When I was young and had no doubt that the future was going my way, I ignored occasional put-downs, and imagined I could afford to be above it all. When I grew older and got an inkling of what time can do to your hopes, stray harmful remarks bothered me more.

But I’m not consistent either. Over the years I’ve become increasingly aware that I apply different standards to other people’s (bad) behavior and my own. I tend to treat other people as though they are responsible for their actions. When they do something that hurts or harms me, I regard them as free agents who could have done otherwise.

But when I am”compelled” to do or say something harmful to someone else I often feel as though I’m in the grip of tidal forces beyond my control that make do things I wish I hadn’t.

Observing others from outside their bodies, I hold them responsible. Observing myself from inside, I can always think of my personal extenuating circumstances. Their stubborn Schopenhauerian Will drives their unforgiveable behavior, but I -- I have my reasons and explanations.

Humbert Humbert’s discovery

I still struggle with trying to figure out how to deal with life’s minor assaults. Occasionally I get a momentary glimpse from the extremes of fiction of how to deal with such contradictions. 

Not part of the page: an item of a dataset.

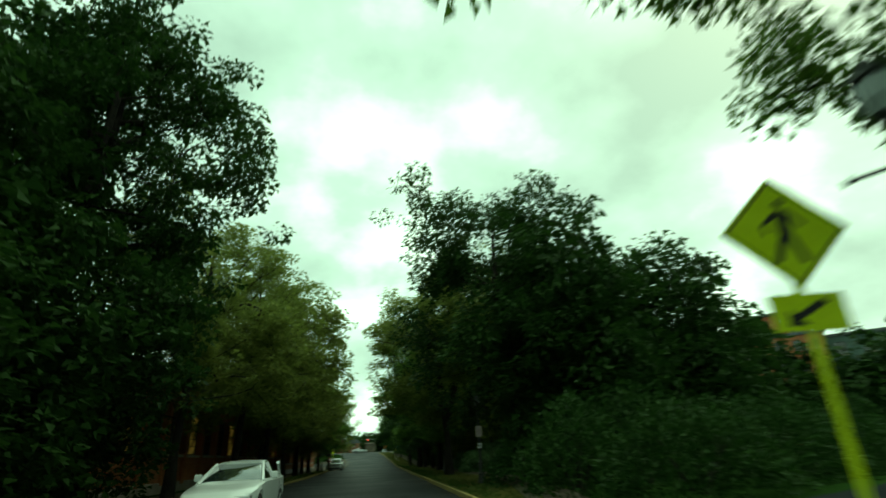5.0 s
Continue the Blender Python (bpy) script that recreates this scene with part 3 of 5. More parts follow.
# street trees; some are grown once and set out again along the kerbs
STREET = "street trees along the kerbs"
BROAD = tree(-15, 163, 0.1, "broad green street tree arching over the road", LEAF, STREET, seed=31,
             stems=[[(0, 0, 0), (-0.05, 0, 2), (-0.2, 0.1, 4), (-0.6, 0.1, 7), (-0.9, 0, 11), (-1.0, 0, 14)]],
             lobes=[(-1.2, 0, 11.2, 5.2, 5.2, 5.4), (-2.6, 0.6, 7.8, 3.8, 4.0, 2.6), (1.2, -0.6, 8.0, 3.8, 4.0, 2.8), (0.6, 0, 5.0, 4.0, 4.2, 1.9)], clumps=620, per_clump=64, leaf=0.29, gap=0.06, trunk_r=0.2)
ROUND = tree(-8.6, 69.8, 0.1, "rounded yellow-green street tree on the verge", LEAF_B, STREET, seed=43,
             stems=[[(0, 0, 0), (0.0, 0, 1.8), (0.1, 0, 3.4), (0.2, 0, 6), (0.1, 0, 9)]],
             lobes=[(0.2, 0, 8.4, 3.9, 4.4, 3.8), (0.8, 0, 5.8, 3.2, 3.6, 2.0), (0, 0, 4.2, 3.2, 3.6, 1.7)], clumps=420, per_clump=52, leaf=0.29, trunk_r=0.16)
for ob, x, y, turn, size, tall in (
        (BROAD, 6.6, 146.5, 0, 0.75, 0.9), (BROAD, 6.0, 158, 50, 0.75, 0.9), (BROAD, 5.5, 168, 80, 0.75, 1.0), (BROAD, -13.5, 173, 70, 0.75, 0.9),
        (ROUND, -8.9, 59.8, 10, 0.8, 1.15), (ROUND, 11.8, 60.5, 130, 0.85, 1.3), (ROUND, 14.8, 57.0, 20, 0.8, 1.3), (ROUND, -8.8, 79.0, 100, 0.85, 1.0), (ROUND, -9.0, 87.2, 250, 0.8, 0.95)):
    copy_thing(ob, at_grade(x, y, turn, size, tall))
BROAD.matrix_world = at_grade(-15, 163, 0, 0.72, 0.85)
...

Take Nabokov’s Lolita. Humbert Humbert is a self-described vile creature who craves her magical nymphet body and soul and commits unforgiveable acts to appease his uncontrollable yearning. Five or more years later, after she’s escaped from him, he tracks her down to discover that she is no longer a nymphet at all but a pregnant thickened woman carrying the child of a simple, almost stupid, unglamorous man.

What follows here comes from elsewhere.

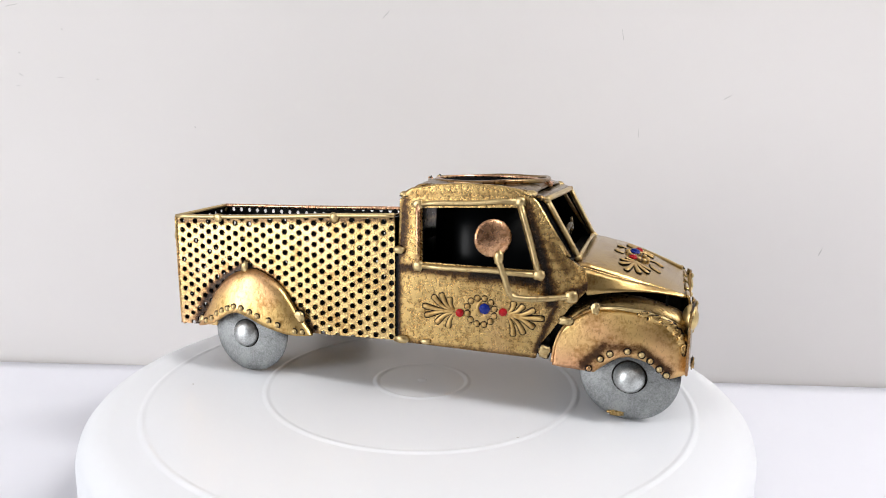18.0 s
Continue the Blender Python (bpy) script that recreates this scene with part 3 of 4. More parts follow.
def build_cab_side(truck, side):
    left = side > 0
    y0 = YL if left else YR
    mat = M_SIDE_L if left else M_SIDE_R

    def to3(u, v, o):
        return (u, y0 + side * (o + 0.02 - inset(v)), v)
    zb = 23.5 if left else 22.8
    outline = [(55, zb), (-5, zb), (-5, 60), (-4.6, 84), (-3.2, 86.4), (0, 88), (10, 89.8), (24, 90.8), (38, 90.2), (45, 89.2), (49.5, 87.4), (52.5, 84.5), (58, 76),
               (65, 65.2), (69, 62.8), (72.5, 60.5), (74, 57), (74, 52.5), (67.5, 45), (61, 35), (56, 28)]
    hole = [(42, 82.3), (1.2, 81.0), (3.2, 58.6), (50.5, 58.4)] if left else [(45, 83.0), (4.8, 81.2), (5.8, 58.6), (53, 58.8)]
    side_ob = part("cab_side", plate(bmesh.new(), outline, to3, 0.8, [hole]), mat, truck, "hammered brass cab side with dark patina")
    # black lining on the inside
    part("lining", plate(bmesh.new(), outline, lambda u, v, o: (u, y0 + side * (o - 1.0 - inset(v)), v), 0.5, [hole]), M_BLACK, side_ob, "black inner lining")
    # window frame of welded rod
    cs = [(43.5, 84.2), (-0.7, 82.9), (1.3, 57.2), (52.8, 56.8)] if left else [(46.0, 85.6), (3.2, 82.6), (4.2, 57.0), (55.2, 57.2)]
    fr = tagged(new("window_frame"), "bright brass rod window frame")
    fr.parent = truck
    for k in range(4):
        a, b = cs[k], cs[(k + 1) % 4]
        pts = [(a[0] + (b[0] - a[0]) * t / 5, y0 + side * (1.0 - inset(a[1] + (b[1] - a[1]) * t / 5)), a[1] + (b[1] - a[1]) * t / 5 + 0.25 * math.sin(t * 2 + k)) for t in range(6)]
        part("rod", tube(bmesh.new(), pts, 1.15, 8), M_ROD if k != 1 else M_COPPER, fr, smooth=True)
    for k, (u, v) in enumerate(cs):
        part("weld_bead", blob(bmesh.new(), (u, y0 + side * (1.2 - inset(v)), v), (2.4, 1.1, 2.1), k + (0 if left else 9)), M_ROD, fr, smooth=True)
    # rounded edge bead over the window and down the pillar
    rim = [(-4.6, 62), (-4.6, 84), (-3, 86.6), (0, 88.2), (10, 90), (24, 91), (38, 90.4), (45, 89.4), (49.5, 87.6), (52.5, 84.8), (58, 76.2), (65, 65.4)]
    part("drip_rail", tube(bmesh.new(), [(u, y0 - side * (0.6 + inset(v)), v) for u, v in rim], 1.1, 8), M_BRASS, truck, smooth=True)
    # pillar rod beside the windscreen, with the black quarter panel behind it
    part("pillar_rod", tube(bmesh.new(), [(50.5, y0 - side * 4.6, 87.2), (57, y0 - side * 4.0, 77), (66, y0 - side * 3.0, 64.4)], 0.9, 8), M_ROD, truck, smooth=True)
    yw = (53.2 if left else -9.2)
    bm = bmesh.new()
    q = [(52.5, y0 - side * 5, 86.0), (66.5, y0 - side * 3, 64), (67.2, yw, 64), (55, yw, 86)]
    f = [bm.verts.new(mm(p)) for p in q]
    bm.faces.new(f)
    bm.normal_update()
    bmesh.ops.solidify(bm, geom=list(bm.faces), thickness=0.0006)
    part("quarter_panel", bm, M_BLACK, truck, "black quarter panel")
    # hood edge rod and the side sheet below it
    if left:
        edge = [(110, 47, 52.5), (97, 51.5, 57.1), (84, 55.5, 60.7), (69, 59.5, 62.9)]
        low = [(110, 47.0, 51.8), (98, 51.4, 55.3), (88, 54.6, 56.9), (75, 59.4, 55.4)]
    else:
        edge = [(110, -5, 51.2), (97, -8.5, 54.4), (84, -12, 57.6), (69, -15.5, 61.5)]
        low = [(110, -5.6, 50.4), (97, -11.4, 52.6), (85, -15, 52.4), (74, y0, 50.6)]
    part("hood_edge_rod", tube(bmesh.new(), smooth_path([(x, y, z + 0.1) for x, y, z in edge], 6), 0.6, 6), M_ROD if left else M_HOOD, truck, smooth=True)
    arc_grid([[u.lerp(v, k / 4) for k in range(5)] for u, v in zip(smooth_path(edge, 6), smooth_path(low, 6))], 0.6, "hood_skirt", M_SKIRT, truck, "dull brass side below the hood")
    if left:
        weld(truck, (67.5, y0 + side * 0.3, 60.8), (2.6, 0.9, 2.6), 21, M_ROD)
    # door ornament
    if left:
        flower(truck, M_BRASS, to3, (0, 1, 0), (26.0, 37.4), [(37.1, 40.2), (19.4, 36.9)], (6.3, 4.3, 11),
               [((39.9, 38.6), [(54.2, 37.0, 0.05), (50.7, 32.9, 0.12), (46.1, 31.4, 0.14), (42.6, 31.5, 0.12), (50.0, 41.0, -0.12), (46.7, 42.9, -0.14), (43.0, 44.1, -0.14)]),
                ((17.6, 37.2), [(2.3, 35.7, -0.03), (6.0, 41.0, -0.10), (6.9, 32.4, 0.10), (10.9, 31.3, 0.12), (15.2, 31.9, 0.05)]),
                ((18.4, 40.2), [(13.9, 44.1, -0.10), (10.0, 42.2, -0.05)])], 1.2, M_PETAL, ring_at=(28.1, 37.6), crescent=0.0)
        bm = bmesh.new()
        part("dark_bead", blob(bm, (10.0, YL + 0.4, 43.8), (1.9, 0.7, 1.7), 5), M_BLACK, truck, "dark painted bead", True)
    else:
        flower(truck, M_BRASS, to3, (0, -1, 0), (33.4, 41.3), [(22.6, 38.4), (41.0, 40.6)], (5.9, 5.6, 12),
               [((42.6, 39.9), [(57.6, 39.6, -0.04), (53.9, 35.5, 0.06), (49.8, 32.4, 0.1), (45.5, 31.1, 0.08), (53.9, 42.8, -0.1), (49.4, 44.2, -0.12), (45.4, 45.3, -0.12)]),
                ((20.6, 38.6), [(6.5, 40.0, 0.03), (10.7, 44.6, 0.10), (14.3, 45.9, 0.12), (18.0, 44.6, 0.1), (7.4, 35.7, -0.06), (12.4, 33.0, -0.1), (17.6, 31.6, -0.08)])], 1.2, M_PETAL, ring_at=(31.6, 40.0), crescent=math.pi)
    return side_ob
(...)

Then, Humbert notes: “...there she was with her ruined looks and her adult, rope-veined narrow hands and her goose-flesh white arms, and her shallow ears, and her unkempt armpits, there she was, hopelessly worn at seventeen, with that baby … and I looked and looked at her, and knew as clearly as I know I am going to die, that I loved her more than anything I had ever seen or imagined on earth, or hoped for anywhere else.”

Outside of fiction it’s not so easy

Lolita is really a book about love, says Lionel Trilling on the back of the old paperback I own. It is, and  these two impossibly compatible things – Humbert’s perversity which he knows is wrong, and his inability to avoid it – become a little transformed by a genuine love. Not that it does Lolita any good.

There’s a much more easy-to-accept transformation in the movie „The Lives of Others,“ about the Stasi, in which the initially repulsive secret-police eavesdropper becomes humanized, step-by-step, so that by the end of the movie he’s metamorphosized into a redeemed and totally sympathetic character.

Outside of fiction it’s not so easy to transcend reason and accept duality. It’s hard to remember that almost everyone deserves mercy and understanding, maybe even robo-callers.